### WHAT YOU ARE ASKED TO DO
Will you write out the data exactly, excluding every picture?

═══ SOURCE DATA ═══

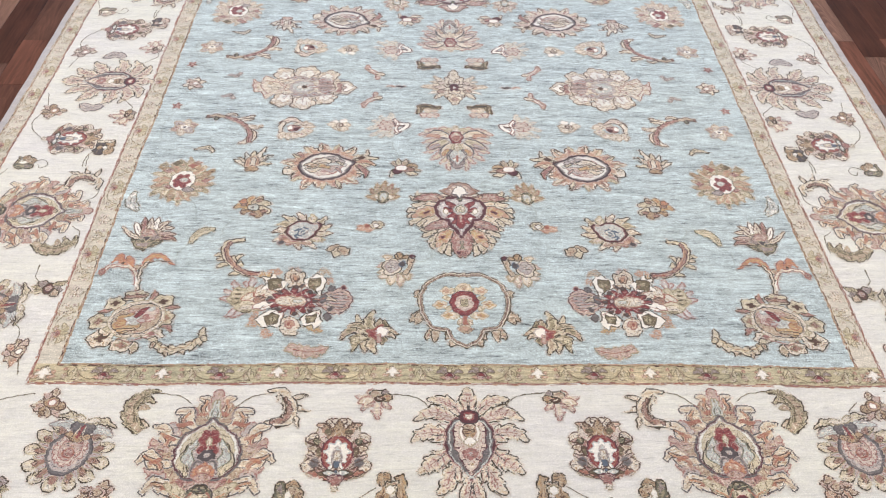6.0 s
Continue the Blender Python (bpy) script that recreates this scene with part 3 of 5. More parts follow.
def square_flower(seed, a, b):
    w = Weave(0.064, 0.070, seed)
    for sx, f in ((-1, a), (1, b)):
        w.lay(w.lobes(sx * 0.013, 0.016, 0.012, 0.016, 5, 0.25, 30 * sx), f, "olive").lay(w.lobes(sx * 0.013, -0.016, 0.012, 0.015, 5, 0.25, -30 * sx), f, "olive").lay(w.ell(sx * 0.012, 0, 0.010, 0.012), f)
        w.lay(w.stroke([(sx * 0.016, 0.026), (sx * 0.012, 0.0), (sx * 0.016, -0.024)], KNOT * 0.6), "tan" if f == "camel" else "olive")
    w.lay(w.stroke([(-0.012, 0.0), (0.012, 0.0)], 0.006), b, "olive").lay(w.ell(0.0, 0.0, 0.0055, 0.006), "cream", "olive").lay(w.stroke([(-0.02, -0.026), (0.018, -0.026)], 0.004), "ecru", "olive")
    return w.data("square_flower")


def curl_leaf():
    w = Weave(0.110, 0.105, 89)
    for pts in ([6, 21, 20, 27, 40, 31], [10, 5, 29, 0, 46, -7], [9, -11, 20, -27, 27, -43], [-6, 30, -4, 14, -5, -2], [-15, 39, -17, 27, -22, 16], [-2, -22, -5, -34, -15, -43]):
        w.leaf(pts, 5.0, "ecru", "umber", 2, 0.3)
    w.leaf([-27, -34, 2, -25, 10, 5, -10, 39, -40, 44], 12, "buff", "umber", 4, 0.25).leaf([-23, -32, 1, -22, 7, 5, -6, 29], 5.5, "rosewood", "brown", 5, 0.4)
    return w.data("curled_leaf")


def pink_bud():
    w = Weave(0.100, 0.090, 81)
    for pts, f in (([4, 9, -15, 12, -36, 14], "blush"), ([3, 5, -10, -3, -22, -20], "pink"), ([9, 3, 7, -17, 11, -39], "blush"), ([18, 5, 25, -4, 31, -14], "pink"), ([4, 15, -4, 23, -14, 25], "tan"), ([-3, 6, -18, 1, -27, -2], "buff")):
        w.leaf(pts, 8.5, f, "rose", 2, 0.35, core="buff")
    w.dot(10, 21, 14, 7, "tan", "umber").dot(24, 24, 7, 6, "taupe", "umber").dot(27, 11, 8, 9, "camel", "umber").dot(12, 9, 10, 5, "brown", "umber").seg([8, 11, 16, 8], 1.2, "ecru").seg([17, 13, 28, 15], 1.2, "brick")
    return w.data("bud")


def green_square():
    w = Weave(0.075, 0.075, 85)
    w.lay(w.poly([-20, 27, -13, 31, -5, 29, 0, 18, -2, 2, 5, -15, -8, -20, -18, -15, -21, -4, -19, 11]), "green", "umber").dot(11, 24, 11, 9, "camel", "umber").dot(21, 6, 9, 11, "camel", "umber").dot(14, 13, 8, 8, "tan", "olive").dot(4, 2, 5, 8, "white", "moss").seg([-17, 21, -9, -10], 1.4, "moss").seg([-11, 25, -6, 6], 1.2, "taupe").seg([-1, -14, 25, -12], 1.8, "moss", "umber").dot(-13, 17, 5, 5, "taupe")
    return w.data("square_flower")


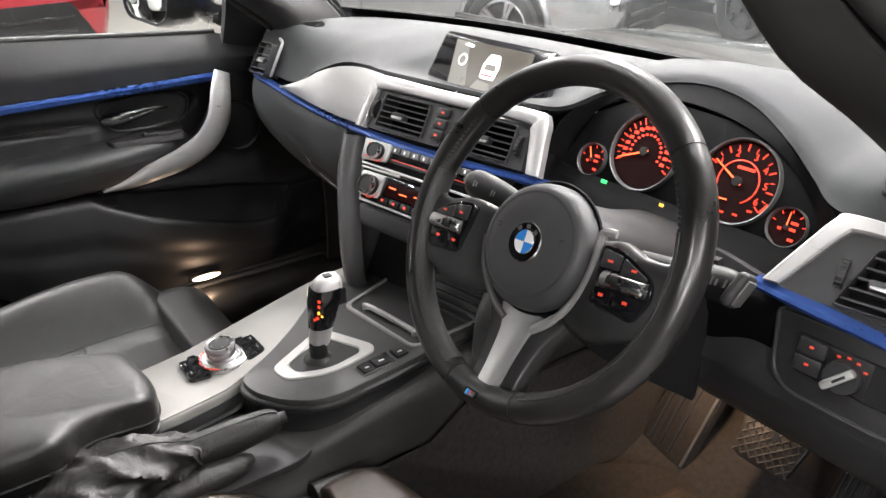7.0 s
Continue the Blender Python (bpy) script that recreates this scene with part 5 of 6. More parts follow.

═══

### WRITTEN REPLY
6.0 s
Continue the Blender Python (bpy) script that recreates this scene with part 3 of 5. More parts follow.
def square_flower(seed, a, b):
    w = Weave(0.064, 0.070, seed)
    for sx, f in ((-1, a), (1, b)):
        w.lay(w.lobes(sx * 0.013, 0.016, 0.012, 0.016, 5, 0.25, 30 * sx), f, "olive").lay(w.lobes(sx * 0.013, -0.016, 0.012, 0.015, 5, 0.25, -30 * sx), f, "olive").lay(w.ell(sx * 0.012, 0, 0.010, 0.012), f)
        w.lay(w.stroke([(sx * 0.016, 0.026), (sx * 0.012, 0.0), (sx * 0.016, -0.024)], KNOT * 0.6), "tan" if f == "camel" else "olive")
    w.lay(w.stroke([(-0.012, 0.0), (0.012, 0.0)], 0.006), b, "olive").lay(w.ell(0.0, 0.0, 0.0055, 0.006), "cream", "olive").lay(w.stroke([(-0.02, -0.026), (0.018, -0.026)], 0.004), "ecru", "olive")
    return w.data("square_flower")


def curl_leaf():
    w = Weave(0.110, 0.105, 89)
    for pts in ([6, 21, 20, 27, 40, 31], [10, 5, 29, 0, 46, -7], [9, -11, 20, -27, 27, -43], [-6, 30, -4, 14, -5, -2], [-15, 39, -17, 27, -22, 16], [-2, -22, -5, -34, -15, -43]):
        w.leaf(pts, 5.0, "ecru", "umber", 2, 0.3)
    w.leaf([-27, -34, 2, -25, 10, 5, -10, 39, -40, 44], 12, "buff", "umber", 4, 0.25).leaf([-23, -32, 1, -22, 7, 5, -6, 29], 5.5, "rosewood", "brown", 5, 0.4)
    return w.data("curled_leaf")


def pink_bud():
    w = Weave(0.100, 0.090, 81)
    for pts, f in (([4, 9, -15, 12, -36, 14], "blush"), ([3, 5, -10, -3, -22, -20], "pink"), ([9, 3, 7, -17, 11, -39], "blush"), ([18, 5, 25, -4, 31, -14], "pink"), ([4, 15, -4, 23, -14, 25], "tan"), ([-3, 6, -18, 1, -27, -2], "buff")):
        w.leaf(pts, 8.5, f, "rose", 2, 0.35, core="buff")
    w.dot(10, 21, 14, 7, "tan", "umber").dot(24, 24, 7, 6, "taupe", "umber").dot(27, 11, 8, 9, "camel", "umber").dot(12, 9, 10, 5, "brown", "umber").seg([8, 11, 16, 8], 1.2, "ecru").seg([17, 13, 28, 15], 1.2, "brick")
    return w.data("bud")


def green_square():
    w = Weave(0.075, 0.075, 85)
    w.lay(w.poly([-20, 27, -13, 31, -5, 29, 0, 18, -2, 2, 5, -15, -8, -20, -18, -15, -21, -4, -19, 11]), "green", "umber").dot(11, 24, 11, 9, "camel", "umber").dot(21, 6, 9, 11, "camel", "umber").dot(14, 13, 8, 8, "tan", "olive").dot(4, 2, 5, 8, "white", "moss").seg([-17, 21, -9, -10], 1.4, "moss").seg([-11, 25, -6, 6], 1.2, "taupe").seg([-1, -14, 25, -12], 1.8, "moss", "umber").dot(-13, 17, 5, 5, "taupe")
    return w.data("square_flower")


7.0 s
Continue the Blender Python (bpy) script that recreates this scene with part 5 of 6. More parts follow.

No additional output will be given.